Commercial reuse or distribution of the content requires written permission from both the author and the editorial office.
3. Author Rights
Authors are free to:
- Deposit all versions of their manuscript (preprint, accepted version, and published version) in institutional, disciplinary, or public repositories without embargo.
- Use and distribute their published article for non-commercial scholarly purposes, including teaching, conference presentations, and research sharing.
- Include their work in future books, theses, or compilations, provided proper citation to the journal is made.
4. Publisher’s Rights
Upon publication, UMYU Scientifica retains the right to:
- Host, index, and disseminate the article through the journal’s website and partner databases.

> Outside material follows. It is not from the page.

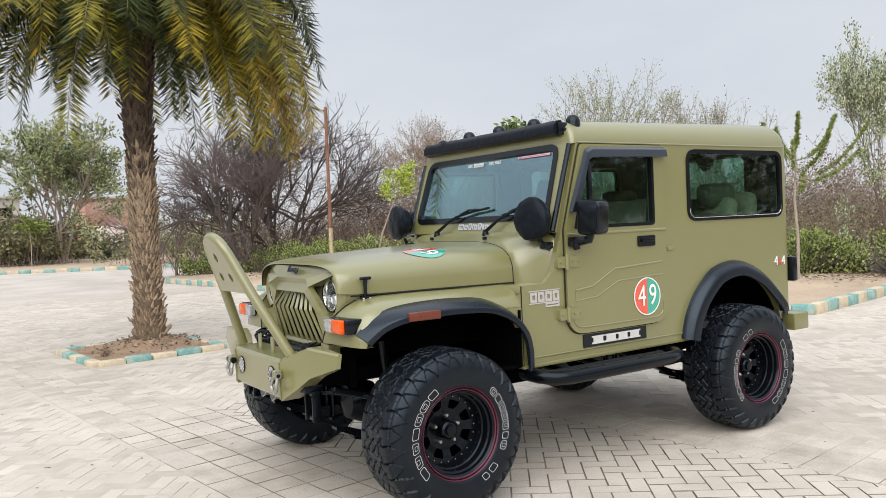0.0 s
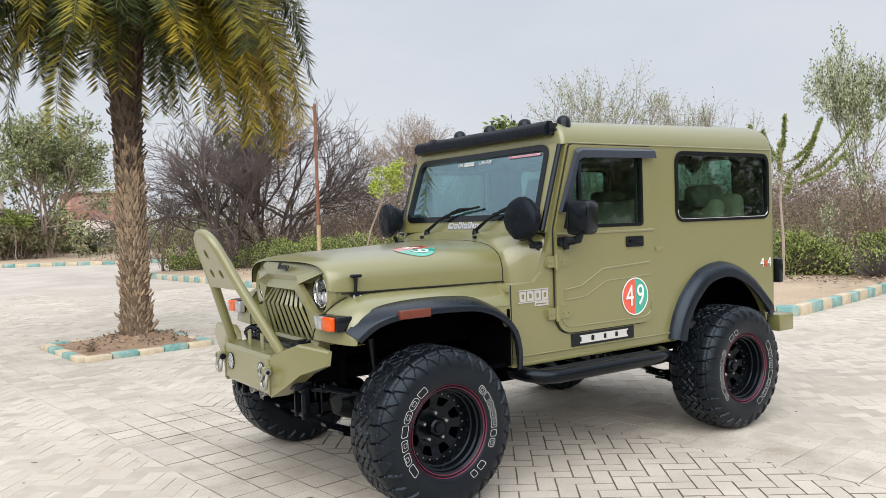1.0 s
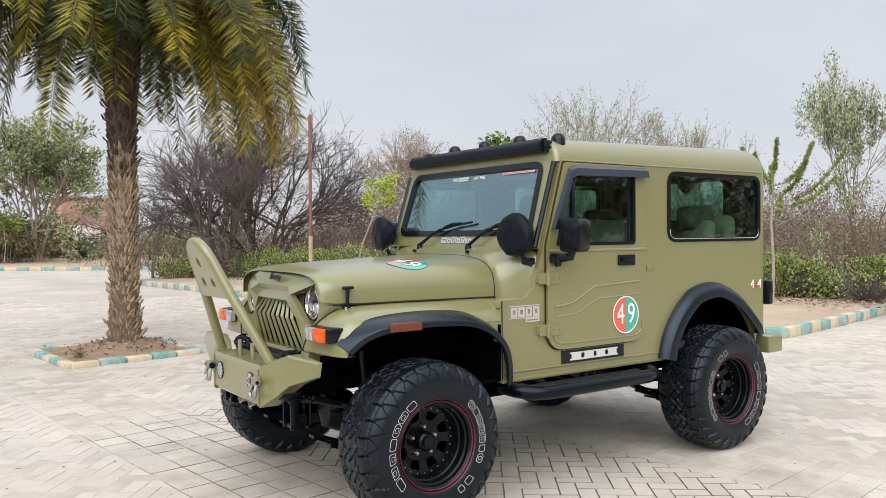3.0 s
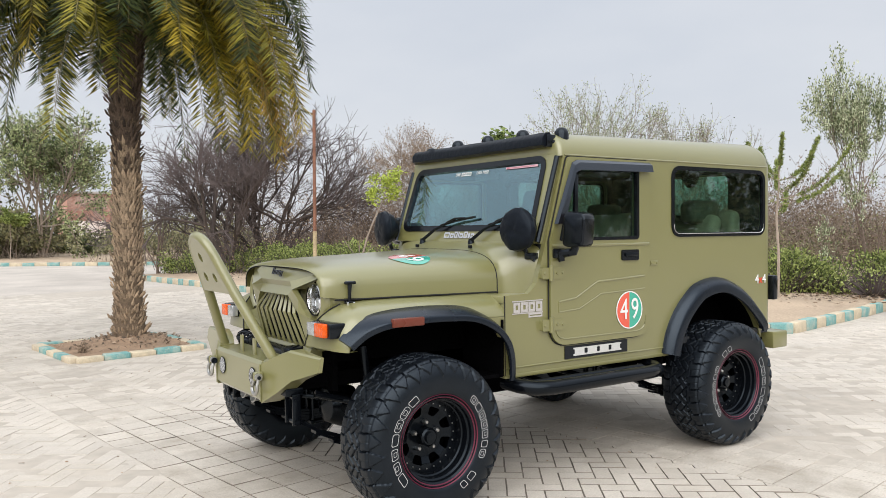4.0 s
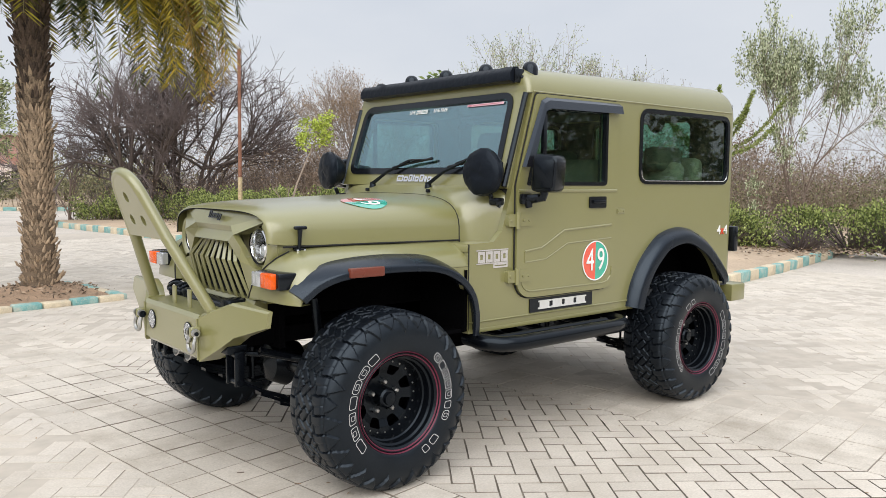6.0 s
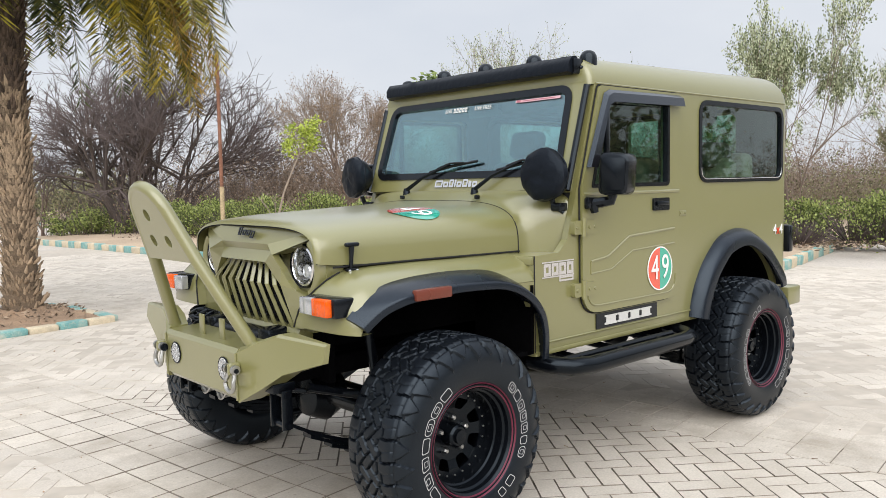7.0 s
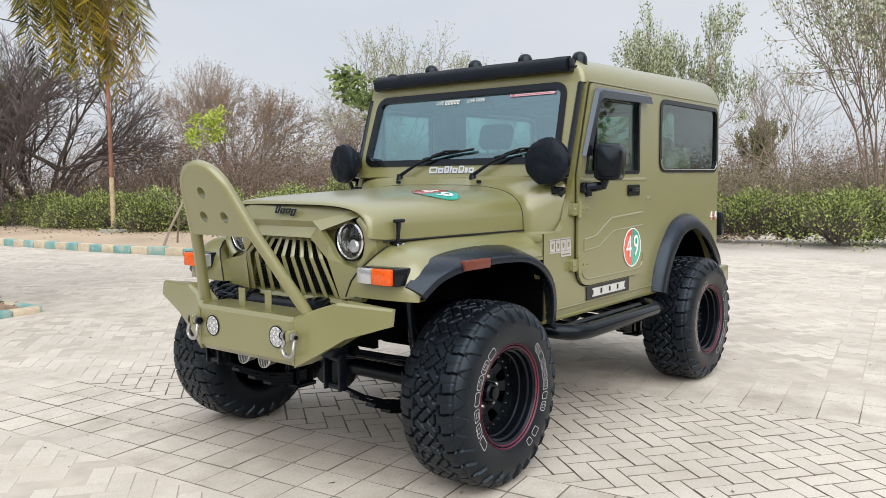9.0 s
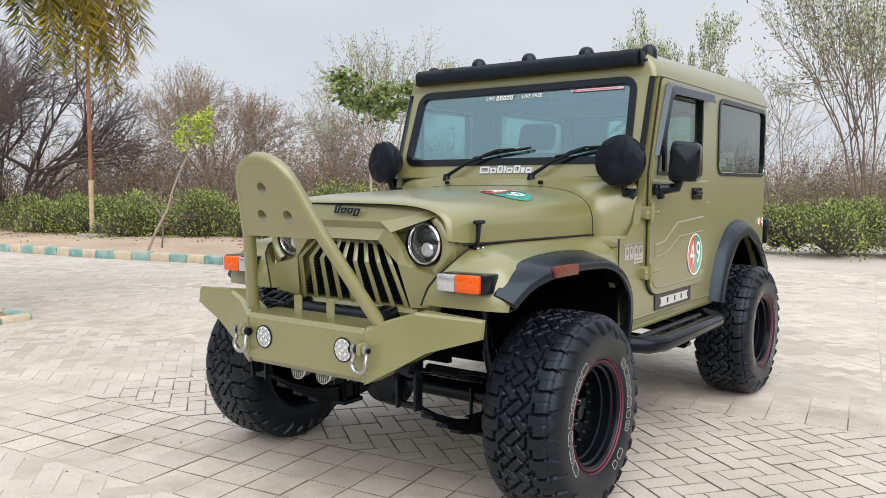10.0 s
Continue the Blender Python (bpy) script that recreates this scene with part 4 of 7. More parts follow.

- Archive the content in long-term preservation systems such as the PKP Preservation Network (PKP-PN) and the Umaru Musa Yar’adua University Institutional Repository.
5. Attribution and Citation
Users must give appropriate credit to the author(s), include a link to the article’s DOI or the journal webpage, and indicate if changes were made. Proper citation is required whenever the work is reused or referenced.
6. License Reference
For detailed terms of use, please refer to the Creative Commons Attribution–NonCommercial 4.0 International License (CC BY-NC 4.0):
https://creativecommons.org/licenses/by-nc/4.0/